My mother’s horrified response suggested that what I had done was wrong and unwelcome in our house. This was the moment I internalized the belief that God’s children didn’t pleasure themselves in such ways. The shame around my sexuality inevitably intensified. I didn’t have any adults that could educate me about my sexuality, which drove me to learn from pornography, television, and movies. This, of course, wasn’t the healthiest way for an impressionable pre-teen to get an education.
Losing My Sexuality in Substance
I discovered alcohol in my teenage years. And I was drawn in by its seemingly magical ability to make my low self-worth and shame—especially around sex—disappear almost instantly.
My first experiences with outercourse and penetrative sex both involved alcohol. My sexual partner—an older boy—told me that it would loosen me up a little. He wasn’t wrong. That experience created a pattern in which I relied on alcohol or drugs to feel comfortable and “ready” to have sex.
Things stayed that way, through to my last long-term relationship. My partner met me when I was still deep in my alcoholism, which meant he’d known the version of me that had something of a “sexual prowess.”

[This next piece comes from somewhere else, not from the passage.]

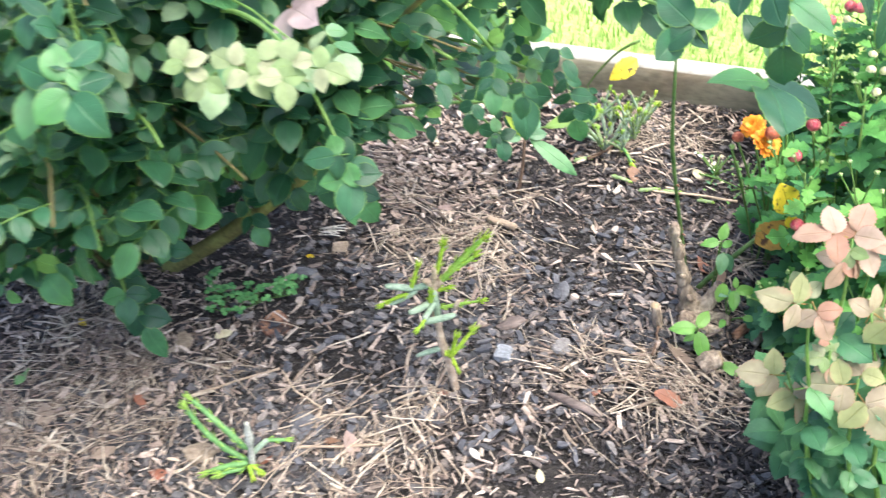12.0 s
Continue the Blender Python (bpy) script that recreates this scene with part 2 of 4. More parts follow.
M_FRESH = leaf_surface("fresh weed leaf", [(0.0, (0.12, 0.34, 0.06)), (1.0, (0.24, 0.48, 0.1))], by="object", rough=0.4, through_light=0.3, vein=1.1)
M_LIME = leaf_surface("lime young leaf", [(0.0, (0.3, 0.42, 0.04)), (1.0, (0.4, 0.5, 0.06))], by="object", rough=0.4, through_light=0.3, vein=1.1)
M_STUMP = surface("dead rose wood", [(0.3, (0.19, 0.148, 0.115)), (0.5, (0.33, 0.262, 0.195)), (0.7, (0.5, 0.41, 0.31))], scale=55, fine=220, spread=(0.55, 1.4), stretch=(1, 1, 0.35), bump=0.9, dist=0.004)
M_OLDCUT = surface("old cut wood", [(0.3, (0.14, 0.1, 0.075)), (0.7, (0.26, 0.2, 0.15))], scale=90, bump=0.5)
M_RUDDY = surface("ruddy dead wood", [(0.3, (0.1, 0.055, 0.035)), (0.5, (0.22, 0.12, 0.07)), (0.7, (0.36, 0.23, 0.14))], scale=50, fine=220, stretch=(0.4, 1, 1), bump=0.9, dist=0.004)
M_CUT = surface("cut wood", [(0.3, (0.360, 0.274, 0.158)), (0.7, (0.446, 0.360, 0.238))], scale=60, bump=0.2)
M_FIBRE = surface("bleached fibre", [(0.3, (0.5, 0.46, 0.38)), (0.7, (0.68, 0.64, 0.55))], scale=60, bump=0.2)
M_TRUNK = surface("mossy main cane", [(0.3, (0.060, 0.049, 0.022)), (0.5, (0.128, 0.120, 0.038)), (0.72, (0.195, 0.203, 0.060))], scale=28, fine=180, rough=0.8, bump=0.5)
M_TWIG = surface("dry twig", [(0.0, (0.3, 0.23, 0.16)), (0.5, (0.45, 0.36, 0.26)), (1.0, (0.6, 0.52, 0.42))], by="object", fine=220, bump=0.4)
M_BARKSTRIP = surface("bark strip", [(0.3, (0.11, 0.085, 0.074)), (0.7, (0.22, 0.175, 0.15))], scale=30, fine=200, stretch=(0.3, 1, 1), bump=0.8, dist=0.003)
M_CHIPBIG = surface("slate bark", [(0.3, (0.08, 0.082, 0.09)), (0.7, (0.15, 0.15, 0.155))], scale=40, fine=250, bump=0.5, rough=0.7)
M_STONE = surface("grey stone", [(0.3, (0.2, 0.215, 0.23)), (0.7, (0.33, 0.345, 0.36))], scale=90, fine=350, bump=0.7)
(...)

But when I got sober two years into the relationship, I realized clearly that I rarely wanted to have sex without some sort of buzz. Really, I didn’t know how to.
I wasn’t used to expressing my sexual desires in a way that made me feel good about myself. I couldn’t give or receive oral pleasure without feeling guilty; even masturbation brought on these feelings. I judged myself harshly and thought that my partner would do the same. It was hard for me to unpack and dissect why I felt the way I did, primarily because I’d felt guilty about my sexuality from such an early age.
Reclaiming My Sexual Power
Although that relationship didn’t work out for several reasons, sex was a major factor. After the breakup, I grieved the loss of our connection but began to feel a shift take place. As well as consuming all the sobriety literature I could get my hands on, I searched for writing, videos, and podcasts that could expose me to the others’ experiences of sexual shame.
I felt that I was being given a second chance to redefine my own journey and to set my own rules.
I realized that I could explore my sensuality in a non-performative way. I could finally get clear on what was stopping me from accepting my sexual side.
Doing this allowed me to find the language and community I was looking for; it allowed me to start working through the shame. I followed the work of sexuality teacher Sheri Winston and introduced myself to solo tantric sex, which was the catalyst for my sexual awakening. It began my journey of shameless, unapologetic self-exploration.
I made an open commitment to reclaim a vital part of my womanhood: My divine sexuality. I journaled openly online about my experiences, and was humbled by how my story resonated with a number of women and non-binary folks. I no longer felt alone and doomed by my guilt and shame. I began to experiment with self-pleasure, knowing that I had to start with myself before I could look for wholeness with a partner.
I took my time, and gave myself the compassion and space I needed to learn and listen to my body. I placed all focus on staying sober and getting to know myself again.
I’m on an ongoing mission to unravel the fear, limitations, and judgement about sexuality that were ingrained into me from the day I was born. In choosing sobriety, I said goodbye to the disconnected and performative sex that left me feeling depleted, empty, and regretful.
If it weren’t for sobriety, I might not have discovered how meaningful, healthy, connected, respectful, and safe sex can be. Sobriety gave me the chance to take a clear look at my sexuality and allowed me to discover and reclaim my sexual power.